Occupy Wall Street Movement Pushes On
For 25 days, hundreds of protesters have loudly opposed corporate greed in New York City and Boston. Occupy Wall Street (OWS) describes itself as a “horizontally organized resistance movement employing the revolutionary Arab Spring tactic to restore democracy in America.” Democrats and Republicans are taking sides in favor and against the infant movement, making comparisons to the Tea Party. The media is taking hold. There is even an Occupy Sesame Street, which parodies the Wall Street movement, maintaining its own Facebook page and receiving recognition on The Colbert Report and Fox News.
While these protestors have some legitimate gripes and the constitutional right to peaceably assemble, they are going about it quite haphazardly. In the words of Voltaire, "I may disagree with what you have to say, but I shall defend to the death your right to say it." OWS, being generalized as all unemployed youth and dirty hippies, is protesting the wrong people in the wrong place. They also seem to be very confused.
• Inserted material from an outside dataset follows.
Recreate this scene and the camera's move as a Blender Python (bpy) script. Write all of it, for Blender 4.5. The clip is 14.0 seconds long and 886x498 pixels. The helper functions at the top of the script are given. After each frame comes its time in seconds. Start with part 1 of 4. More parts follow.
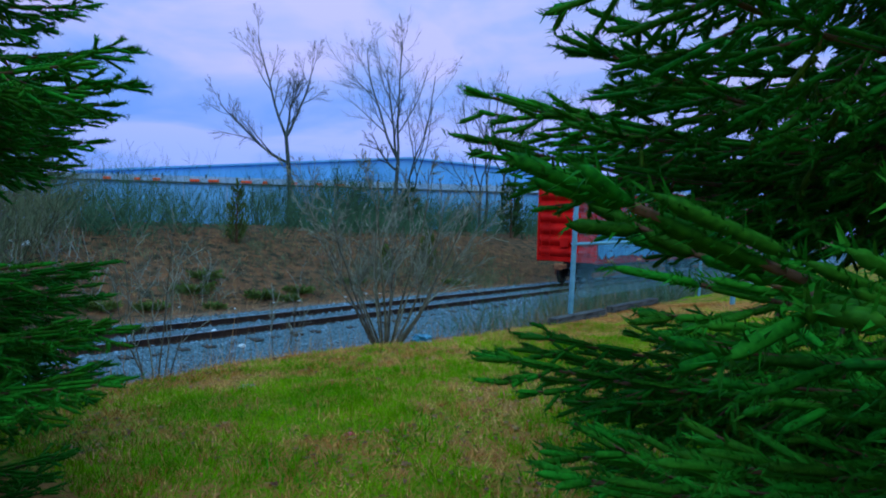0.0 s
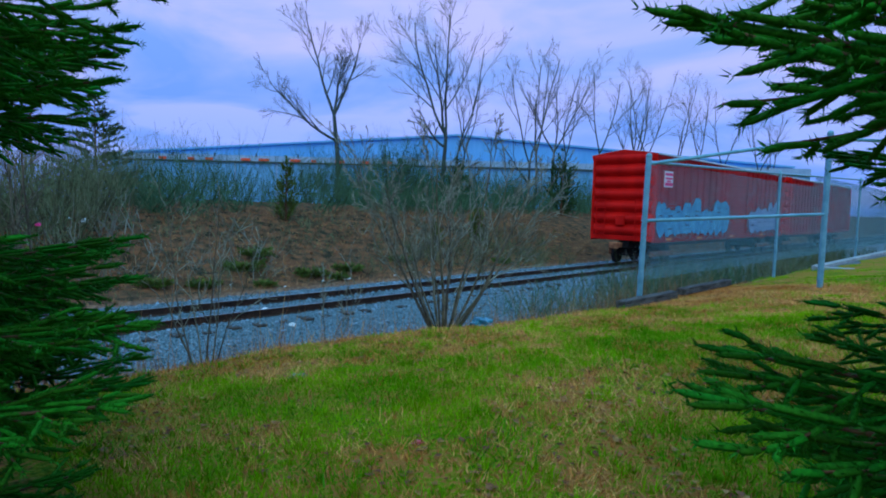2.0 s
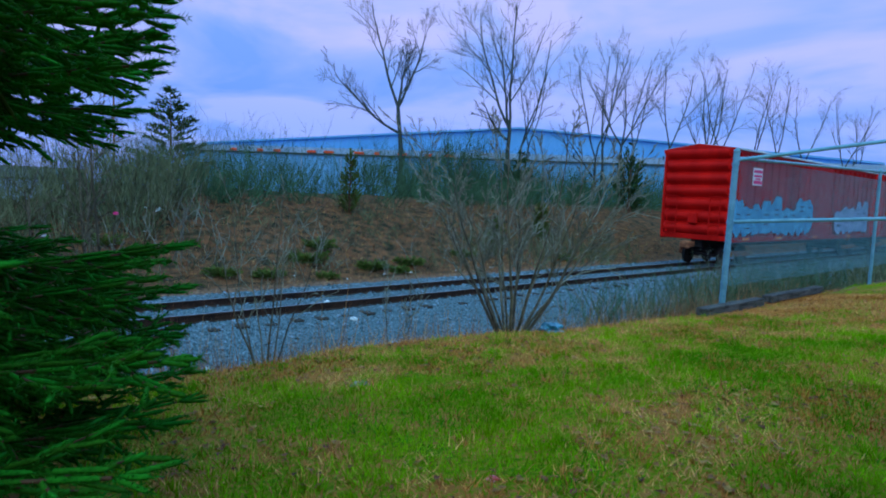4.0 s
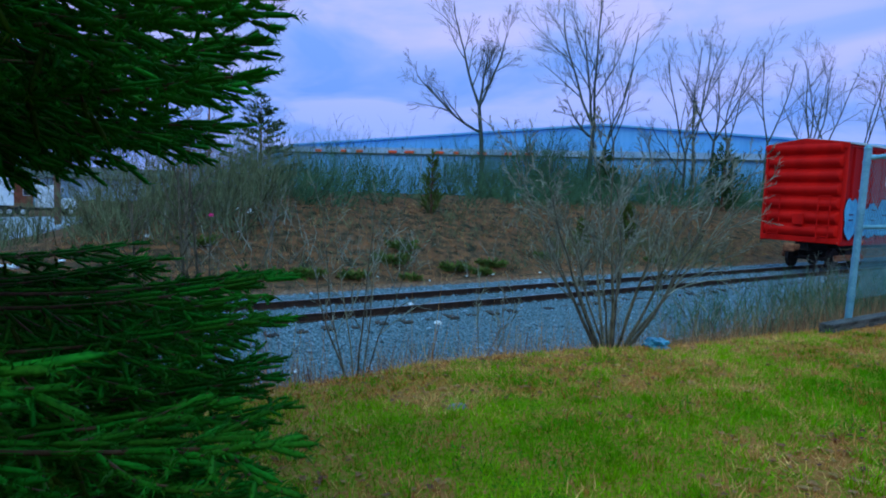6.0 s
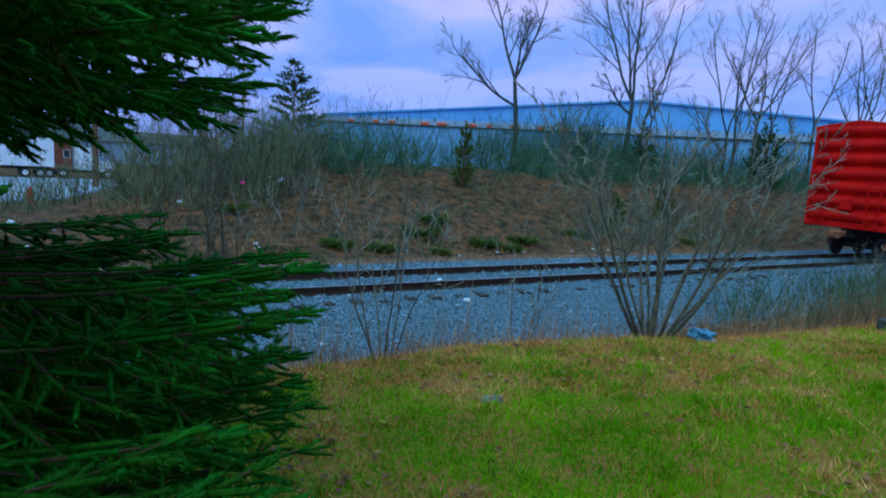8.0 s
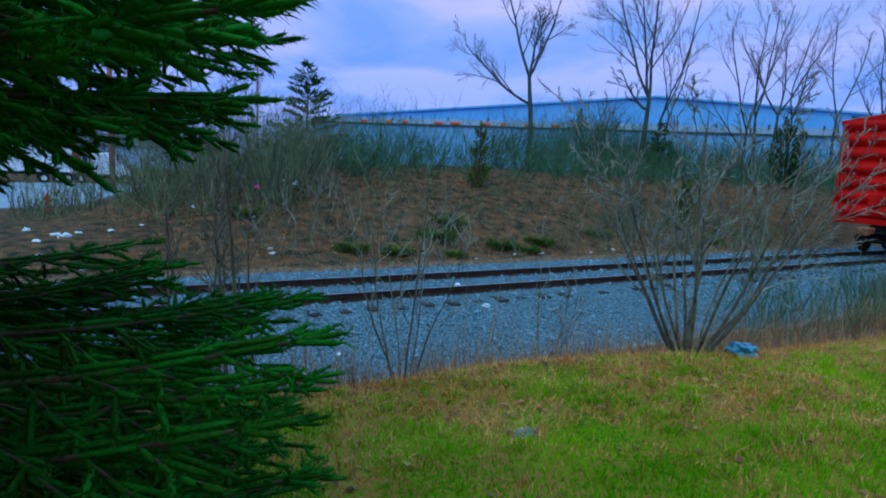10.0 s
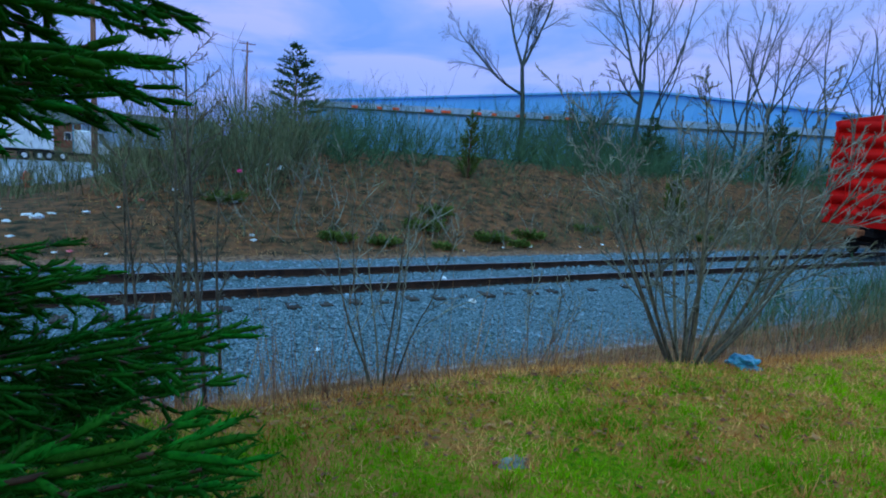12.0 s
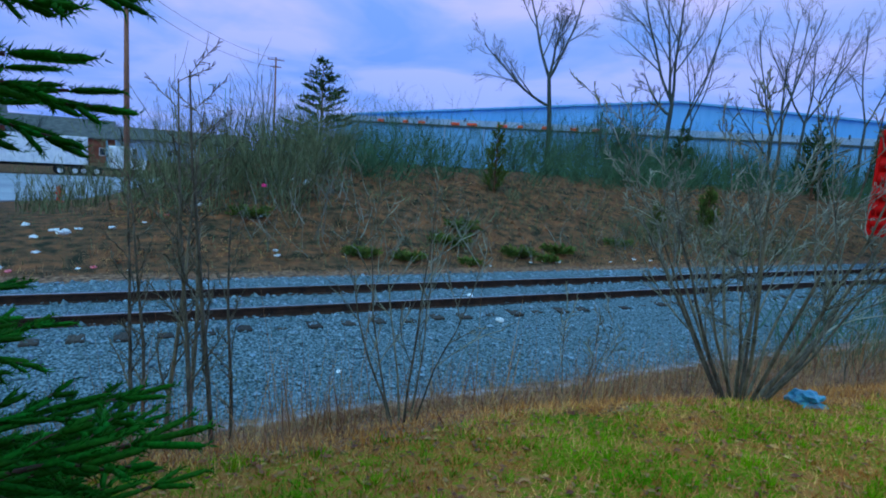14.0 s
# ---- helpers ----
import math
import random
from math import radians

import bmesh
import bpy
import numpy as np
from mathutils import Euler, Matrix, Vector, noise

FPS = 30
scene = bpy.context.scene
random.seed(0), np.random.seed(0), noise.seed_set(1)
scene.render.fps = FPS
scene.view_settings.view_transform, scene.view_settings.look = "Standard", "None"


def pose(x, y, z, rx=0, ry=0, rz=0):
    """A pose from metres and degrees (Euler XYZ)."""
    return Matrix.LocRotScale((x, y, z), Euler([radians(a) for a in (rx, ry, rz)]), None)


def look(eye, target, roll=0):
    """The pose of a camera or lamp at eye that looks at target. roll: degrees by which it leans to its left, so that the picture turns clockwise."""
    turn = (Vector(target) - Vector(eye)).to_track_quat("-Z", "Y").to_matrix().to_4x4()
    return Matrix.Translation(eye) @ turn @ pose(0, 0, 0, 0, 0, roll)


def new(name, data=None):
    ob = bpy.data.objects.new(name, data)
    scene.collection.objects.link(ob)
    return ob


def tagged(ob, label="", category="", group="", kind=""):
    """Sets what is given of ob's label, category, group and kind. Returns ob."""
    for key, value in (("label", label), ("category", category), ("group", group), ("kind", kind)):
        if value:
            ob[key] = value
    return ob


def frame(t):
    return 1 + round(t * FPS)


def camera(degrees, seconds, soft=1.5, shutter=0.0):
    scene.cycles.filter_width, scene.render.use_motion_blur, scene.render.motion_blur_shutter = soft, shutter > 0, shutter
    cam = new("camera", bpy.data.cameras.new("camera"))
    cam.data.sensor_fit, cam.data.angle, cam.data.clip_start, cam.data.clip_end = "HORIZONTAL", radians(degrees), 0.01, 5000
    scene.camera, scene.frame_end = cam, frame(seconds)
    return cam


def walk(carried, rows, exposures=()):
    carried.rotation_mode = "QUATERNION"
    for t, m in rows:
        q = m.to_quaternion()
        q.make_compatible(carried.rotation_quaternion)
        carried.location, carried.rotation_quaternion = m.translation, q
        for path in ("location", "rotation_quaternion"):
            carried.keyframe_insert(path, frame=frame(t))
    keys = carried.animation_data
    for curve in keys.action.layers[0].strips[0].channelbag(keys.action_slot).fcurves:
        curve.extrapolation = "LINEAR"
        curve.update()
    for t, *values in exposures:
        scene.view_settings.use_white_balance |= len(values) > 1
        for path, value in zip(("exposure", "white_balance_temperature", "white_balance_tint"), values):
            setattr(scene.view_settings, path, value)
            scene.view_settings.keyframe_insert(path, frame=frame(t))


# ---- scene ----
cam = camera(72.4, 14.0, soft=1.9)
PATH = [
    (0, (0.437, -12.58, 2.442), (1.975, -11.302, 2.375), 1.6),
    (0.5, (0.553, -12.404, 2.408), (2.08, -11.114, 2.34), 1.5),
    (1, (0.636, -12.286, 2.387), (2.141, -10.971, 2.304), 1.1),
    (1.5, (0.715, -12.164, 2.385), (2.188, -10.814, 2.278), 1.1),
    (2, (0.755, -12.07, 2.398), (2.19, -10.684, 2.255), 1.5),
    (2.5, (0.761, -12.028, 2.419), (2.155, -10.604, 2.241), 2.0),
    (5, (1.012, -11.539, 2.467), (2.213, -9.947, 2.308), 1.7),
    (5.5, (1.005, -11.463, 2.495), (2.145, -9.828, 2.327), 1.4),
    (6, (0.99, -11.422, 2.501), (2.073, -9.751, 2.315), 2.0),
    (6.5, (1.045, -11.34, 2.508), (2.082, -9.645, 2.285), 2.8),
    (7, (1.077, -11.288, 2.495), (2.091, -9.583, 2.241), 3.4),
    (7.5, (1.087, -11.222, 2.503), (2.094, -9.517, 2.228), 3.7),
    (10, (1.199, -10.83, 2.573), (2.158, -9.098, 2.29), 2.8),
    (10.5, (1.253, -10.751, 2.602), (2.194, -9.012, 2.302), 3.3),
    (11, (1.291, -10.685, 2.606), (2.235, -8.95, 2.294), 3.8),
    (11.5, (1.359, -10.579, 2.59), (2.326, -8.857, 2.272), 4.3),
    (12, (1.413, -10.478, 2.592), (2.407, -8.772, 2.275), 4.5),
    (12.5, (1.455, -10.386, 2.602), (2.464, -8.687, 2.291), 4.2),
    (13, (1.5, -10.294, 2.602), (2.503, -8.59, 2.301), 3.9),
    (13.5, (1.564, -10.195, 2.603), (2.533, -8.469, 2.313), 3.7),
    (14, (1.609, -10.122, 2.609), (2.528, -8.369, 2.326), 4.1),
]
walk(cam, [(t, look(eye, target, roll)) for t, eye, target, roll in PATH], [(0, 0.15), (14, 0.15)])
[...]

From a speech at OWS, “We know what we do not want. But what do we want? What social organization can replace capitalism? What type of new leaders do we want?” The protestor goes on to say, “The only sense in which we are communists is that we care for the commons. The commons of nature. The commons of what is privatized by intellectual property. The commons of biogenetics. For this and only for this we should fight.” Their message is vague, but the “problem” of corporate greed in this country is a valid issue.
Occupy Wall Street should move to the Capitol Building; not the White House, but at the Capitol, where Congress passes horrendous legislation like Obamacare and stimulus spending that is truly ruining the younger generation's capacity to financially succeed in the future. Stockbrokers and CEOs, photographed drinking their champagne while they look down and gawk at protestors, do not create or pass legislation.